In my town, at both markets, carts are returned 100% of the time.
That was my cousin’s theory on whether or not tossing his empty beer cans on his neighbor’s front lawn was littering after the MI 10-cents per returnable bottle or can went into effect. He ‘reasoned’ that it was a fair deal since he was practically throwing his money out the window in exchange for the peace of mind of not having the empties rolling around on the floor of his or his buddies’ car. At first, I thought it made perfect sense. If I was 15 then, I probably would’ve said that just so I could tag along without them thinking I was some kind of “narc”.
Laziness...I choose to think cart return is part of my daily exercise...
Look at Aldi’s “25 cents” cart return setup: 100% success rate, no psychologists or manpower needed.
Flew into Vegas in 1987, to visit a pal.
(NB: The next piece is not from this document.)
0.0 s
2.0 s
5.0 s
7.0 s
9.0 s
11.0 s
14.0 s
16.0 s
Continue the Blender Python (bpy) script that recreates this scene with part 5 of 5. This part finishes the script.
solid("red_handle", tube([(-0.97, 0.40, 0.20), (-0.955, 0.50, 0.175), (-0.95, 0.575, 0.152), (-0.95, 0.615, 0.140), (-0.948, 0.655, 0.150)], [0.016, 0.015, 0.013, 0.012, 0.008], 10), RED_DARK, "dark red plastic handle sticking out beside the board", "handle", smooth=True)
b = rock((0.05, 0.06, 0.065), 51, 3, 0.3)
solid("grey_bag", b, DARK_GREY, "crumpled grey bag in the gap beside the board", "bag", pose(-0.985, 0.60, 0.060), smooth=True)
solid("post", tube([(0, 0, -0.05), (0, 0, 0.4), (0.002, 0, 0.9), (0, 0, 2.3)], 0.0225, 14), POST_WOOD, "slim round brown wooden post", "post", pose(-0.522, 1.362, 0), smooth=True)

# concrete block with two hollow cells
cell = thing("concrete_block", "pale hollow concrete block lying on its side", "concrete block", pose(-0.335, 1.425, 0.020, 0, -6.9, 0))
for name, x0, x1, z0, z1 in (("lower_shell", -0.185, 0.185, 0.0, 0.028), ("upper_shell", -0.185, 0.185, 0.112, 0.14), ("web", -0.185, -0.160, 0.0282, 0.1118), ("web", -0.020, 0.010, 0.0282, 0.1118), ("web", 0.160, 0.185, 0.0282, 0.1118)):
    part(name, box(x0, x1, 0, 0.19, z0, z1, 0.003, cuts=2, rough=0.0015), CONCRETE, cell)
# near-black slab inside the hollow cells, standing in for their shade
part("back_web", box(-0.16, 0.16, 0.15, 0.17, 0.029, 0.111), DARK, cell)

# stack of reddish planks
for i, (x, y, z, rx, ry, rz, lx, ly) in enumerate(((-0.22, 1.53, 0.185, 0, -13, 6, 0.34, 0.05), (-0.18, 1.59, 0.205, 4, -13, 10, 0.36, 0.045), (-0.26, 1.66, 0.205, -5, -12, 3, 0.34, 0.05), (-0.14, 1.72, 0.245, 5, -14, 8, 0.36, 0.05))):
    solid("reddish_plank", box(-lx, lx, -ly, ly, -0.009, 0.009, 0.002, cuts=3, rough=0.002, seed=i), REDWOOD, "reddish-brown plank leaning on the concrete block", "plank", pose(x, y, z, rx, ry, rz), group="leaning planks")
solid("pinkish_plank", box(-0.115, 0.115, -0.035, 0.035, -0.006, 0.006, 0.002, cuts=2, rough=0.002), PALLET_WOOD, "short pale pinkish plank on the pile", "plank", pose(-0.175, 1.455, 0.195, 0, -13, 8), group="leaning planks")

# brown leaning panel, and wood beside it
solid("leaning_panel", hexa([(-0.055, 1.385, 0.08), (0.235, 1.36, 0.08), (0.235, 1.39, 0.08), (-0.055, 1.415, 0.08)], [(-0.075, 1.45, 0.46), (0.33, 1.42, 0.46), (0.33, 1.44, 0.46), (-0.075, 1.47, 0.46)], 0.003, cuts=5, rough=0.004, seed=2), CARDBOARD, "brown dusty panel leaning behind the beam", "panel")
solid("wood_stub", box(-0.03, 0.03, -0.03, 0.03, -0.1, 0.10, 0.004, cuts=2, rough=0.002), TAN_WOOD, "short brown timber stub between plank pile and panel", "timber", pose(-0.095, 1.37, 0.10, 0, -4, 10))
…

He couldn’t pick me up until he got off work at 5pm. During the interim period, I returned luggage carts, for the quarter reward that was dispensed. When I got to about $3.00, went back inside and played video poker, and won $75. By the time I left town, three days later, I had about $150 more in my wallet, than I arrived with,and the flight was $29 each way, from LAX. Only time I ever made a profit, in that town. Gave it all back, subsequently.
Costco’s has people they pay to return the carts.
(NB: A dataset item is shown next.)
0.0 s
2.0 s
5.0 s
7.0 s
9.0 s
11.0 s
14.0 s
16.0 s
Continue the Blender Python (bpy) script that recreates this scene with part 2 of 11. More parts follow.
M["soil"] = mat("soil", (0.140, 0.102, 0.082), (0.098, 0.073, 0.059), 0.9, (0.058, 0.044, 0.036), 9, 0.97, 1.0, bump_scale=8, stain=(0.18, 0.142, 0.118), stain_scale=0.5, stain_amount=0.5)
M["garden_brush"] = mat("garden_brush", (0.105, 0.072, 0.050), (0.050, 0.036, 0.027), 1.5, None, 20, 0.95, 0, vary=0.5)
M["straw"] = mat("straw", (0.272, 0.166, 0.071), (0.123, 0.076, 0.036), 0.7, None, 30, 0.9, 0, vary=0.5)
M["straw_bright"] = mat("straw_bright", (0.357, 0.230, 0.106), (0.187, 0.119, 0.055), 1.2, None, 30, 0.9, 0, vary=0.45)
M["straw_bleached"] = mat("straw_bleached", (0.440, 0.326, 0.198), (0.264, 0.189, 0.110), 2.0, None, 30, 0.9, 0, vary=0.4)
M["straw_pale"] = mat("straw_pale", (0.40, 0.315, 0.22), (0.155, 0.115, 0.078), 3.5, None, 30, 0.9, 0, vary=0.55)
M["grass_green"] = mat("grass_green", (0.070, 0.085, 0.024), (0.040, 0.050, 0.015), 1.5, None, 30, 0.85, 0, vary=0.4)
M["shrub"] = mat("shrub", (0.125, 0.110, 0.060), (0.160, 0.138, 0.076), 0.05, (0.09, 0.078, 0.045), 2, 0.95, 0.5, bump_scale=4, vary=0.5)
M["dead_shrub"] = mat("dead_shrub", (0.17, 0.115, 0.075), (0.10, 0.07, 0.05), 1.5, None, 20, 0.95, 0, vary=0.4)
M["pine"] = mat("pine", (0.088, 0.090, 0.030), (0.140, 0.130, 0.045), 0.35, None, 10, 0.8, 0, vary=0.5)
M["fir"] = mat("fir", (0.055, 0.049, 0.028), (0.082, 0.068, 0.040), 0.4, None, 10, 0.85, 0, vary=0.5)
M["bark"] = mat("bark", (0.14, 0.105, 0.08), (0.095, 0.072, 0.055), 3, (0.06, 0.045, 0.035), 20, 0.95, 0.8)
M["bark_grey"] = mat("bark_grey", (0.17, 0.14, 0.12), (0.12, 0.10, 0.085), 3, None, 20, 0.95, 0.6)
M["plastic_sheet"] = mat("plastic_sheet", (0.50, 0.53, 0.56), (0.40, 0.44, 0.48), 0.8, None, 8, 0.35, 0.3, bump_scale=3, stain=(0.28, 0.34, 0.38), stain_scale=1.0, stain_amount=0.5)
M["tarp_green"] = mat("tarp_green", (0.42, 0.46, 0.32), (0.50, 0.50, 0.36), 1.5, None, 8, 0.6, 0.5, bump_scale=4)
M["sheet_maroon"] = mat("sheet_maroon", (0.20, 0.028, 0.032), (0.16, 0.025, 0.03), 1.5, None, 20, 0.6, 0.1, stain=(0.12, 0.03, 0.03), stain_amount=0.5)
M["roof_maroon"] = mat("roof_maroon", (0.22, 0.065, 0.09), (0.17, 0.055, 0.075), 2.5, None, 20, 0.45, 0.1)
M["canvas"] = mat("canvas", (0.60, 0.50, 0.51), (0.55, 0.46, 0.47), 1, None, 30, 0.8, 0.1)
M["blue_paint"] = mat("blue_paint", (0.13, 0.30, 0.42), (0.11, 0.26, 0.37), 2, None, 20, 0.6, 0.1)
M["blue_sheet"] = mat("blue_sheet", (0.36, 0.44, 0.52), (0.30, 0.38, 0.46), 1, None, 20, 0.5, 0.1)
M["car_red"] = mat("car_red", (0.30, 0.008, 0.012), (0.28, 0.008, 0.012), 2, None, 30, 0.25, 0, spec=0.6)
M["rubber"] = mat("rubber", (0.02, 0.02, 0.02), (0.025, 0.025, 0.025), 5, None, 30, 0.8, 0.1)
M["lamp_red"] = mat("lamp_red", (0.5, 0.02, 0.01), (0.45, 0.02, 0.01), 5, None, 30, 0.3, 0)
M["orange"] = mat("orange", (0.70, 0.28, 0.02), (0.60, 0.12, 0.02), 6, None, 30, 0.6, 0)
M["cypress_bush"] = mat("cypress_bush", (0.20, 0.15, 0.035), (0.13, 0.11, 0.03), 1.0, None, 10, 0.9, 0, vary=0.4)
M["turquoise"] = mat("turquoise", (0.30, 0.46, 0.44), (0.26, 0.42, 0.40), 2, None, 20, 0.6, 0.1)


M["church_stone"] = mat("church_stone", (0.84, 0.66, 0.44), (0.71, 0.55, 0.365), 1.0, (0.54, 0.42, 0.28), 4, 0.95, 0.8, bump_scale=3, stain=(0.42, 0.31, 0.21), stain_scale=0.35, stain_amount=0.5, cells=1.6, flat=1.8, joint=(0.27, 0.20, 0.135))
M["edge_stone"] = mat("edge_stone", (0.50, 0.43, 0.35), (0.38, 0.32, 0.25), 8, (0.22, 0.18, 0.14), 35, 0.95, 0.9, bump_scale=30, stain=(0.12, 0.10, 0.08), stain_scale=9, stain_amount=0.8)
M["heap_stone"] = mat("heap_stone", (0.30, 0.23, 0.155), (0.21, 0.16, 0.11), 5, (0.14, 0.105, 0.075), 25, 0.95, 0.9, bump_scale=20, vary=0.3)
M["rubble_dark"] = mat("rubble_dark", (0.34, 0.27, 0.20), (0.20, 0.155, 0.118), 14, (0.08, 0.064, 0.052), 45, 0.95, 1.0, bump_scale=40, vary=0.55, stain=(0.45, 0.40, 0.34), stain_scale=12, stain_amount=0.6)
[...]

I have a $100 EUFY that does decent vacuum job (we have cats)
And it mops, doesn’t just vacuum?
Sometimes I do, sometimes i don’t. I have no obligation nor am I required to do so. It’s my choice and if you don’t like it then that’s your problem. Not mine. Have a great day!! %^)
No home training and they think their mamas work at the store.
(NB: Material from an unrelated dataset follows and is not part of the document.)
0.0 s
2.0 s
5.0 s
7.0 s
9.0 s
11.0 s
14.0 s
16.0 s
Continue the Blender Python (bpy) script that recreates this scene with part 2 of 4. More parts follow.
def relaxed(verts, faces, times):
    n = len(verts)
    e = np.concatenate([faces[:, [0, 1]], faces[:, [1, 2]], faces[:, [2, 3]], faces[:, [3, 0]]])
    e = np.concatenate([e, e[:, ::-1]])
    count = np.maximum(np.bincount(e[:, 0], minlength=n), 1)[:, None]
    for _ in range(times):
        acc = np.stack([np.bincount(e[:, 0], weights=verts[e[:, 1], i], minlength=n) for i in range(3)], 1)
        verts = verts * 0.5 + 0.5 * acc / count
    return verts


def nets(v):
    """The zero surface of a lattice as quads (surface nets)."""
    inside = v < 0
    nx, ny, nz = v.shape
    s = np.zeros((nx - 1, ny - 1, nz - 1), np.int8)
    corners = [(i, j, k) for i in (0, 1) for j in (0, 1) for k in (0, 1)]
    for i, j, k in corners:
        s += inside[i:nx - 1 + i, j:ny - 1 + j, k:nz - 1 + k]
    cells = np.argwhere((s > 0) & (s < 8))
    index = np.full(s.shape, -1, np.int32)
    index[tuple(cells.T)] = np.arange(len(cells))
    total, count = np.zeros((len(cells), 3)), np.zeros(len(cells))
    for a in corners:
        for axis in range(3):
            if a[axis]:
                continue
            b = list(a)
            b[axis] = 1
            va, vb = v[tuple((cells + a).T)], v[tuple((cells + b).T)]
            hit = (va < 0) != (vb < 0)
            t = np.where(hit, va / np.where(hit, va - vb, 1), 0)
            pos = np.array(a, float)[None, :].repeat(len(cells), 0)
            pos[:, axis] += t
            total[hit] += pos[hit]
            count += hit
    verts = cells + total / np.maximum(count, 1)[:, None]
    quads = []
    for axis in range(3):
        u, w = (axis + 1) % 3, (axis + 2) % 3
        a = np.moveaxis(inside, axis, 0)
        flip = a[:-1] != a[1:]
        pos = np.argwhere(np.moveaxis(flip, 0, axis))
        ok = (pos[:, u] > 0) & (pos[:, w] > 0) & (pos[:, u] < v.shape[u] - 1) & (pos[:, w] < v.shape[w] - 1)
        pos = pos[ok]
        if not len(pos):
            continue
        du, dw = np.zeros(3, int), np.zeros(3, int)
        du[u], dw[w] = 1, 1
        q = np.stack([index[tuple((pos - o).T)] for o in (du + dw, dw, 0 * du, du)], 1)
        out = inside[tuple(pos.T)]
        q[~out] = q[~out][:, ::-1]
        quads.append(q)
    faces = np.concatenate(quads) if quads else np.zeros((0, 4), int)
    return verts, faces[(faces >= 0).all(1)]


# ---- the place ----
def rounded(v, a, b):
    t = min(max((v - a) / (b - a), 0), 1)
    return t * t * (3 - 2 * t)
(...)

No...doesn’t mop...but they may have one now that does...mine is @3 yrs old
I could have saved the author the trouble of the study. They leave their carts because they’re inconsiderate lazy fat f*cks, that’s why.
We lean on the carts. It is a giant walker. Once shopping and unloading the cart is done, pain can be bad.
I do not park in handicapped spots, no tag. We park near the corrals. I have seen handicapped people leave their carts near the poles or in the loading zones. I do not blame them.
I was almost killed by a hit and run driver while I was returning a shopping cart in a supermarket parking lot.
Wonder if I could get a refund for the emergency room visit and hospital stay- it was a bit more that a quarter
I don’t return shopping carts anymore . It’s just not worth the risk . They pay people to do that
But when shopping carts in parking lots are the subject, EVERYONE has an opinion on that!
I always return them and when I get to the store I find a loose one and use it.